** Data section **
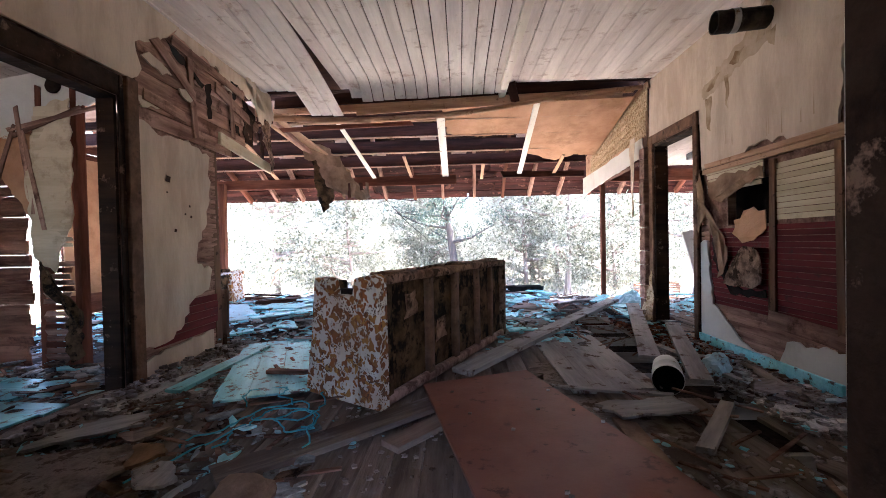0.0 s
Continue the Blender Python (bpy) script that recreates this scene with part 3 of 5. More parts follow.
def right_wall():
    w = structure("wall_right", "cream plaster wall stripped to painted lath below", "wall")
    part("core", boxes((XR + 0.05, XR + 0.12, 2.46, 3.24, 0, 2.86), (XR + 0.05, XR + 0.12, 3.24, 4.16, 0, 1.10), (XR + 0.05, XR + 0.12, 3.80, 4.16, 1.10, 1.6), (XR + 0.05, XR + 0.12, 3.24, 3.80, 1.46, 1.6), (XR + 0.05, XR + 0.12, 3.24, 5.12, 2.1, 2.86), (XR + 0.05, XR + 0.12, 3.24, 4.16, 1.6, 2.1), (XR + 0.05, XR + 0.12, 0.54, 1.25, 0, 2.86), (XR + 0.05, XR + 0.12, 1.25, 2.46, 2.14, 2.86)), M_LATH, w)
    P = on_wall(XR + 0.018, -1)
    r = random.Random(31)
    part("plaster", slab(torn([(0.54, 2.26, 0), (0.54, 2.86, 0), (5.16, 2.86, 0), (5.18, 2.2, 0), (4.14, 2.2, 0), (4.10, 1.62), (3.6, 1.66), (3.3, 1.72), (3.0, 1.66), (2.66, 1.64), (2.64, 2.05), (2.60, 2.26, 0)], r, 0.022), 0.02, P), M_PLASTER, w)
    part("plaster", slab(torn([(0.54, 0.0, 0), (0.54, 2.26, 0), (1.08, 2.26, 0), (1.08, 0.0, 0)], r, 0.02), 0.02, P), M_PLASTER, w)
    part("plaster", slab(torn([(4.13, 0.0, 0), (4.13, 0.95), (4.02, 0.97), (3.98, 0.6), (3.95, 0.40), (3.75, 0.28), (3.5, 0.14), (3.15, 0.10), (3.08, 0.26), (2.62, 0.30, 0), (2.62, 0.0, 0)], r, 0.02), 0.02, P), M_WHITEWALL, w)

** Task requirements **
Skip the images and write out the rest of the listing exactly.

** Task solution **
0.0 s
Continue the Blender Python (bpy) script that recreates this scene with part 3 of 5. More parts follow.
def right_wall():
    w = structure("wall_right", "cream plaster wall stripped to painted lath below", "wall")
    part("core", boxes((XR + 0.05, XR + 0.12, 2.46, 3.24, 0, 2.86), (XR + 0.05, XR + 0.12, 3.24, 4.16, 0, 1.10), (XR + 0.05, XR + 0.12, 3.80, 4.16, 1.10, 1.6), (XR + 0.05, XR + 0.12, 3.24, 3.80, 1.46, 1.6), (XR + 0.05, XR + 0.12, 3.24, 5.12, 2.1, 2.86), (XR + 0.05, XR + 0.12, 3.24, 4.16, 1.6, 2.1), (XR + 0.05, XR + 0.12, 0.54, 1.25, 0, 2.86), (XR + 0.05, XR + 0.12, 1.25, 2.46, 2.14, 2.86)), M_LATH, w)
    P = on_wall(XR + 0.018, -1)
    r = random.Random(31)
    part("plaster", slab(torn([(0.54, 2.26, 0), (0.54, 2.86, 0), (5.16, 2.86, 0), (5.18, 2.2, 0), (4.14, 2.2, 0), (4.10, 1.62), (3.6, 1.66), (3.3, 1.72), (3.0, 1.66), (2.66, 1.64), (2.64, 2.05), (2.60, 2.26, 0)], r, 0.022), 0.02, P), M_PLASTER, w)
    part("plaster", slab(torn([(0.54, 0.0, 0), (0.54, 2.26, 0), (1.08, 2.26, 0), (1.08, 0.0, 0)], r, 0.02), 0.02, P), M_PLASTER, w)
    part("plaster", slab(torn([(4.13, 0.0, 0), (4.13, 0.95), (4.02, 0.97), (3.98, 0.6), (3.95, 0.40), (3.75, 0.28), (3.5, 0.14), (3.15, 0.10), (3.08, 0.26), (2.62, 0.30, 0), (2.62, 0.0, 0)], r, 0.02), 0.02, P), M_WHITEWALL, w)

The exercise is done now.